How to send money abroad: a guide for beginners

how to send money abroad

Today, in our globalized world, it is more and more common to send money abroad and for many different reasons: as an expat you send money on a saving account back home, as a student your parents send you money each month or you might be retiring away from home and need to receive your pension.

There are basically 2 ways to send money abroad: the traditional way and the new one. Let’s see the differences.

how to send money abroad

How to send money abroad traditionally?

I’m using here the word traditionally in the sense of old fashioned and I am referring to banks or money transfer operators like Western Union or Moneygram. Why is that? Well, it is simple, these actors have been dominating the market for decades and nothing has changed in the way they send money for you. In 2016, it still costs a way too much to make an international transfer.

Take the banks for example: you need to send £1000 from the UK to France. You’ll be paying around 10% in fees, i.e. £100. There are fixed fees, variable ones and last but not least hidden ones. The hidden fees are traditionally hidden in the exchange rate. An easy way for bank to make even more money out of your transfer is to use a poorer exchange rate than the real one at the time of the transfer. Easy money isn’t it?

These fees are also applied by Western Union and Moneygram, which makes them the most expensive solutions to send money abroad. However, they are the most famous and probably the most used worldwide, which is a totally nonsense to me. This comes from the fact that they have agencies in many countries around the world.

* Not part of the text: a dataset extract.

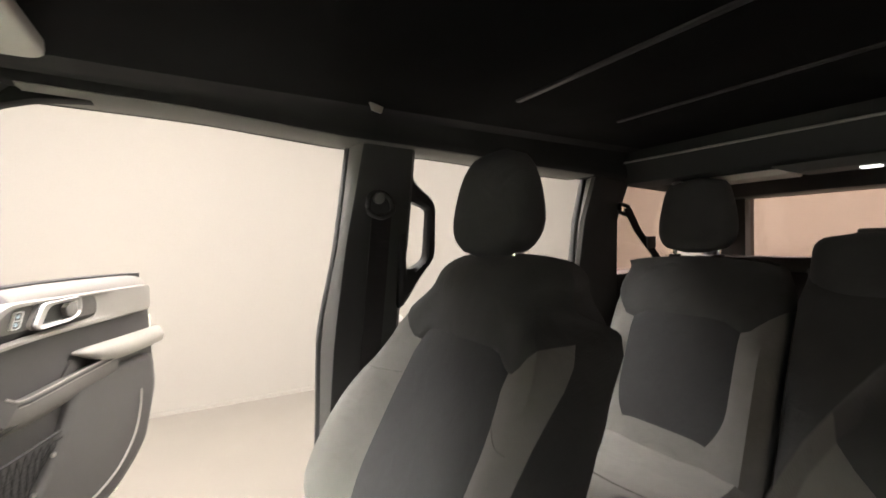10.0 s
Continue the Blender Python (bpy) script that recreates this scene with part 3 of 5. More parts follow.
    part("bezel_groove", tube([(p[0] * 1.012 - 0.0047, 0.0275, p[1] * 1.03 - 0.041) for p in ob_], 0.0016, 0.0016, 6, loop=True, up=(0, 1, 0), raw=True), BLACK, bez, "dark gap round the surround")
    part("handle_cup", prism(ib_, 0.0125, 0.016, "xz", 0), BLACK, bez, "black recess")
    part("handle_lever", prism(rounded([(0.455, 1.382), (0.430, 1.382), (0.427, 1.376), (0.419, 1.371), (0.422, 1.350), (0.433, 1.343), (0.447, 1.345), (0.456, 1.355)], 0.003), 0.016, 0.032, "xz", 0.004), PULLHUB, bez, "dark grey pull lever")
    # lock switch
    lk = rounded([(0.317, 1.379), (0.293, 1.379), (0.279, 1.337), (0.301, 1.337)], 0.006)
    ctr = (0.2975, 1.358)
    li = [(ctr[0] + (p[0] - ctr[0]) * 0.82, ctr[1] + (p[1] - ctr[1]) * 0.91) for p in lk]
    sw = part("lock_switch", ringplate(lk, li, 0.008, 0.019, "xz", 0.001), BRIGHTRIM, door, "chrome-edged lock switch")
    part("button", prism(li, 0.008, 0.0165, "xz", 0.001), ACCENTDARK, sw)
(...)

How to send money abroad in 2016?

A couple of years ago, new actors arrived on the market such as Transferwise, World Remit, Azimo offering very competitive rates. How is that possible? They simply do not apply outrageous fees and they use opposite routes to send money. To make it short and simple:  someone is sending money from Poland to the UK, they’ll be waiting for someone to send money the opposite way so they do not have to buy foreign currencies. Clever isn’t it?

This is the main reason why they manager to lower their costs. Such actors are called P2P: peer-to-peer.

The emergence of all these new actors made it complicated for people willing to send money abroad to compare them and to make sure they’ve found the best one according to their needs. This is the reason why Moneytis has been created. Moneytis is a comparison platform that allows you to compare all money transfer providers operating in 2 given countries. With 3 clicks you have access to a clear and transparent comparison that will help you find the best way to send money abroad. For each operator you’ll know exactly how long it will take for the transfer to be made, how much money you will receive and how easy their platform is to use.

I hope you learned how to send money abroad. It has never been so easy!